Yang telah berubah menurut Chollet adalah Kerajaan Saudi kini berhubungan langsung dengan keluarga Trump. "Cukup normal bagi mereka untuk duduk bersama menantu presiden dan membuat kesepakatan. Ini bahkan lebih normal bagi mereka dibanding pemerintahan-pemerintahan sebelumnya."

Pihak Gedung Putih dan Lockheed menolak untuk mengomentari pembicaraan via telepon antara Kushner dan Hewson atau terkait kesepakatan tersebut.

Sejumlah pihak menilai, intervensi personal Kushner tidak menimbulkan masalah hukum. Lockheed merupakan satu-satunya produsen sistem anti-rudal atau yang dikenal pula dengan sebutan Terminal High Altitude Area Defense (THAAD). Sebelumnya, Trump juga sempat mengeluh kepada Hewson soal mahalnya harga jet tempur F-35 yang dijual ke Pentagon hingga akhirnya Lockheed setuju untuk memotong harga.

Menurut pejabat Gedung Putih, Kushner mulai membangun hubungan dengan anggota keluarga kerajaan Saudi sejak masa transisi. Ia turut bergabung dengan Trump, saat presiden AS itu bertemu dengan Pangeran Mohammed bin Salman, Wakil Putra Mahkota, di Gedung Putih pada Maret lalu.

Kushner dikabarkan juga menawarkan pandangan strategis tentang hubungan AS-Arab Saudi dalam rapat beberapa waktu lalu.

Namun bagaimanapun sebagian pihak menekankan bahwa apa yang dilakukan Kushner terkait kesepakatan tersebut merupakan bagian dari kerja Kementerian Luar Negeri, Kementerian Pertahanan, dan Dewan Keamanan Nasional.

Isu jual beli senjata hanya satu dari sejumlah agenda yang akan diusung Trump dalam kunjungannya ke Timur Tengah. Tidak hanya bertemu Raja Salman, Trump juga akan bertemu dengan sejumlah pemimpin negara muslim lainnya.

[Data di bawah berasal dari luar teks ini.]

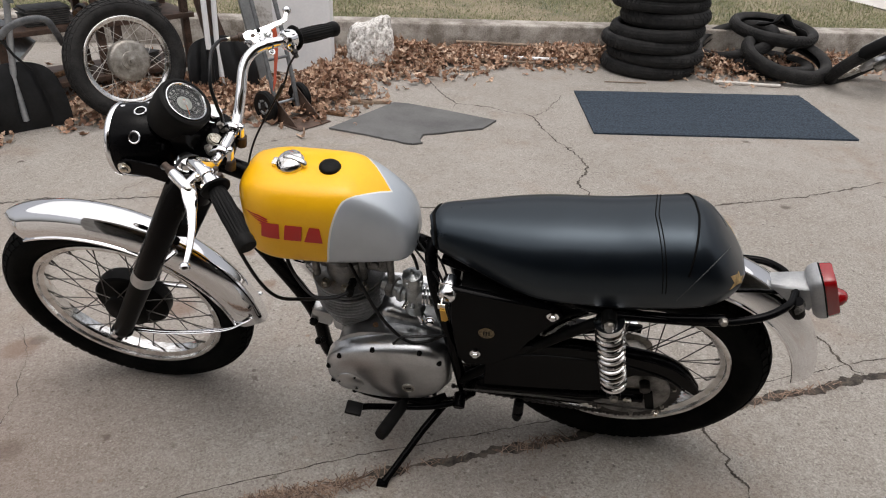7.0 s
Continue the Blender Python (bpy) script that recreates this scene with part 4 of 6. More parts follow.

Dalam kesempatan tersebut ia dikabarkan akan berpidato untuk menyatukan dunia muslim melawan momok ekstremisme. Pidato yang ditulis oleh Stephen Miller, penasihat kebijakan senior Trump digadang-gadang akan menjadi jawaban atas pandangan presiden AS tersebut terhadap Islam dan terorisme.

Kesepakatan jual beli senjata antara AS-Saudi telah berlangsung sejak era pemerintahan Obama. Namun mengalami penundaan menyusul kekhawatiran senjata-senjata tersebut akan digunakan dalam perang di Yaman.